It is so great that the Glenbow is able to have free First Thursdays and free community days, allowing those in who could not otherwise afford to. Or, in some (many?) cases, attracting visitors that have never been, or not since their school days, and have not since found a real reason to go in.
So was the case the last community day when I visited with a friend. I myself have been to the Glenbow numerous times, including as a regular volunteer several years ago, but am currently unable to afford the cost of admission. It was a great opportunity to see the new exhibitions. For my friend, this was the first time she had been to the Glenbow in years. Besides the expense, there is obviously some lack of perceived value. It’s not worth spending a day here if you’ve already been. Nothing changes. Or what changes is not attractive enough. I know there are temporary exhibitions, and these are of amazing calibre, highlighting great Canadian artists and local collections. But perhaps something is also missing. With the new (ish) direction of the Glenbow to focus on Western Canada, and specifically art, we have lost something. There is now almost nowhere, certainly in Calgary, and I would argue anywhere West of Ottawa (with a few exceptions), for Canadians to explore global culture. To learn about past civilizations the world over. To view artifacts, not just artworks. To learn empathy and make global comparisons. Not that the Glenbow shouldn’t tell Western Canadian stories. It should. And it does. But so does Fort Calgary, Heritage Park, Lougheed House, and all of the other great sites in Calgary and Alberta. These are great stories, necessary stories, important stories. But they are also stories that overlap, coincide, and focus on similar events, themes, and time periods. We need to tell them, but there are many other stories to tell too.

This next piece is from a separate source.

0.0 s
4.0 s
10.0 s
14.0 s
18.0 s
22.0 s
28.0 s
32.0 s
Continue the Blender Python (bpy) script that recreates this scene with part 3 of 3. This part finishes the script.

There are also many great art galleries in Calgary, and hopefully soon to be a destination art gallery- Contemporary Calgary.
My friend commented that while visiting and seeing the art exhibitions was nice, she would like to see more objects. From places you can’t maybe see here. One of her favourite spots was the Asian galleries- where she could see objects from hundreds, if not thousands of years ago. And I agree. I think something has been missing since the days of Petra and Egypt, Greece and Rome. There are no institutions locally with any sort of international focus, specifically on material and social culture. And I feel that we are severely lacking for it.
I completely understand the narrowing of the mission, vision, mandate for the Glenbow, but that doesn’t mean I don’t mourn the loss of what else could be on display and explored. If the Glenbow isn’t going to do this, who is? Is it time to start advocating for a more globally focused museum or gallery space?
(Note: If someone wants to go for this- I’d love to contribute. I have a pretty broad background, specifically in Roman art and archaeology!)
A point of, perhaps confusion, was the military gallery. I definitely understand the constraint of time and resources, and the changes in direction since it was first designed and installed, but it’s certainly showing its age. There are so many new methods of designing exhibitions now, and the gallery as a whole no longer fits into what the Glenbow is trying to do. As my friend and I discussed the gallery, which seems a bit random and confusing, filled with lots of replicas and statues, our conversation was overheard, and some other visitors leaned in to say they agreed.
Overall, it was a good visit though, and I particularly enjoyed the ‘artifact’ portion of the Moodie photo exhibition. Seeing their original glass slides and lanterns was very interesting, and added a depth to the main exhibition. There were also some installations and sculptures that were awesome.
While the current direction of the Glenbow may be open to critique, there are still great things happening. Definitely check out their upcoming exhibitions and events, including Out for Lunch tours, Art Baby tours, Youth Open House, and Behind the Scenes tours, among many others. Don’t forget Free First Thursdays.